The UAE has become famous globally as a top expat destination. These days 8 out of every 9 people in the United Arab Emirates is an expat, drawn by strong career prospects and a tax-advantaged system.
Now, however, the government in the UAE is considering making changes to their low-tax economic policies, with the potential introduction of both VAT (sales tax) and corporation tax on companies being run from within the Emirates.
There are a number of reasons suggested for these recent discussions. For one, global oil prices have been tumbling since last year. For countries like the UAE that rely on oil as one of their largest exports, this has led to significant declines in government revenues.
Indeed, some authorities believe that 2015 will be the first time in many years when the UAE will report a budget deficit; something almost imaginable just a few years ago.
Other experts claim that the introduction of such taxes isn’t just designed to offset the falling value of oil; it can also provide funds for essential infrastructure upgrades and should be seen as a sign of a maturing market.
Business proponents claim that the introduction of these taxes – if they happen – are unlikely to dampen the spirits of international investors and global businesses. After all, the Middle East is one of the few areas of the world where these taxes are absent; most large companies are used to paying such taxes in other destinations.
That said, with expats in the UAE repeatedly bemoaning the rising costs of living in the Emirates, adding VAT onto products purchased in the Kingdom could put an even tighter squeeze on finances which are already struggling.

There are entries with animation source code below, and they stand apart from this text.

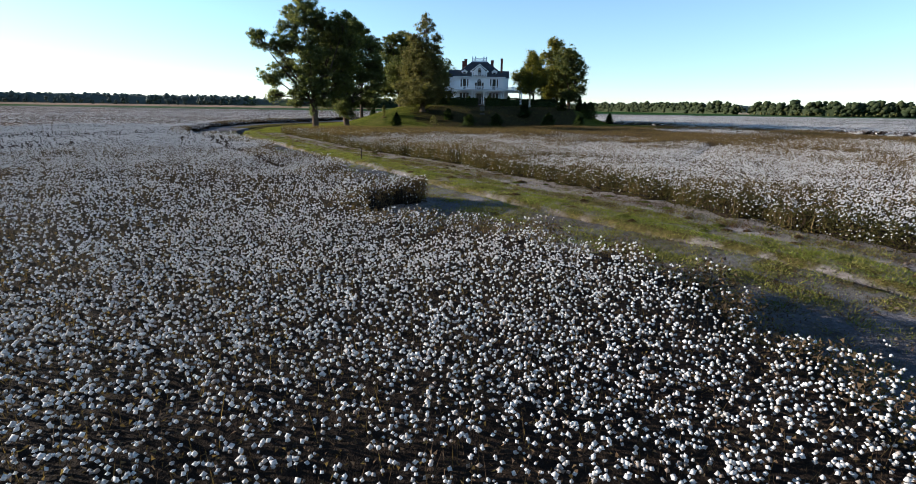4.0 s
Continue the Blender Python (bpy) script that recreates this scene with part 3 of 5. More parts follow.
def hollows(x, y, grow=1.0):
    """Two hollows of the front field with stunted plants."""
    return np.exp(-(((x - 12.5) / (6.2 * grow)) ** 2 + ((y + 74.5) / (4.0 * grow)) ** 2)) + 0.6 * np.exp(-(((x + 10.6) / (4.4 * grow)) ** 2 + ((y + 62.6) / (2.4 * grow)) ** 2))


SWALE = [(12.2, -109), (13.7, -105.7), (14.7, -103.1), (16.7, -99.6), (19.2, -94.7), (22, -90), (24.1, -86.3)]
SIDE_SWALE = [(15.4, -86.5), (19.7, -84.3), (24.4, -81.5), (29.3, -78.7), (35.5, -75), (42, -71)]


def bare_gaps(x, y):
    """Bare spots where the left field frays towards the worn track."""
    return blob(x, y, 1.5, -129.2, 0.8, 0.5) + blob(x, y, 3.1, -130.6, 0.5, 0.8) + blob(x, y, 3.4, -132.2, 0.7, 0.55) + blob(x, y, 3.9, -134.0, 0.8, 0.6) + 0.8 * blob(x, y, 2.6, -128.4, 0.35, 0.4)


def cotton_height(x, y):
    """Top of the crop above the land."""
    h = 1.0 + 0.14 * np.exp(-(line_dist(x, y, LEFT_EDGE) / 2.5) ** 2) + 0.13 * wobble(x, y, 0.33, 3.0) + 0.09 * wobble(x, y, 1.1, 5.0)
    swale = np.maximum(np.exp(-(line_dist(x, y, SWALE) / 0.9) ** 2), np.exp(-(line_dist(x, y, SIDE_SWALE) / 0.9) ** 2))
    lane = np.exp(-(line_dist(x, y, LANE) / 0.5) ** 2)
    gaps = np.minimum(1, bare_gaps(x, y))
    return h - 0.62 * np.minimum(1, 1.3 * hollows(x, y)) - 0.3 * swale - 0.3 * lane - 0.75 * gaps


def blob(x, y, cx, cy, rx, ry):
    return np.exp(-((x - cx) / rx) ** 2 - ((y - cy) / ry) ** 2)


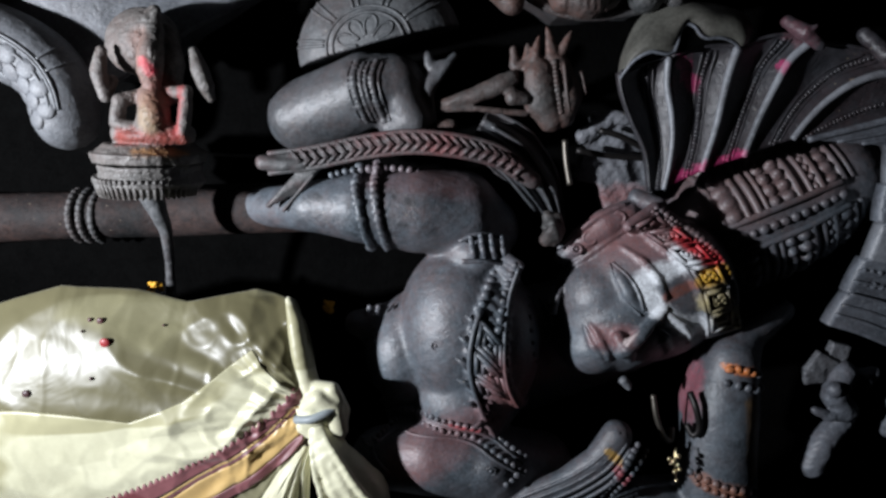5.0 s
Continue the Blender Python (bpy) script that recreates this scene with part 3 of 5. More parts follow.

Government spokespeople claim that this potential new source of revenue will help the UAE to retain its crown as one of the most tempting expat destinations anywhere in the world. By investing for the long term – long after peak oil has been reached – the United Arab Emirates has the potential to weather the storm and truly establish itself as a global player.
The question isn’t really whether the introduction of such taxes is a good idea – many business owners claim it is – but rather why it hasn’t been introduced before. Here the news is rather more interesting.
In order to remain competitive, the Middle Eastern countries which make up the Gulf Cooperation Council are all seeking a unanimous agreement. In such a way the taxes would be introduced in all member states in short order, thus ensuring that companies are not tempted to simply hop across the border to a lower-tax destination.
Discussions are ongoing, and no formal agreement has been reached at the time of writing. It therefore seems likely that the introduction of these taxes is still some way off. Even once agreement has been met it will take time to roll out the necessary systems and infrastructure to enable the government to collect such taxes.
We will be watching with interest to see how these new tax implications impact competitiveness in the UAE if and when they are introduced.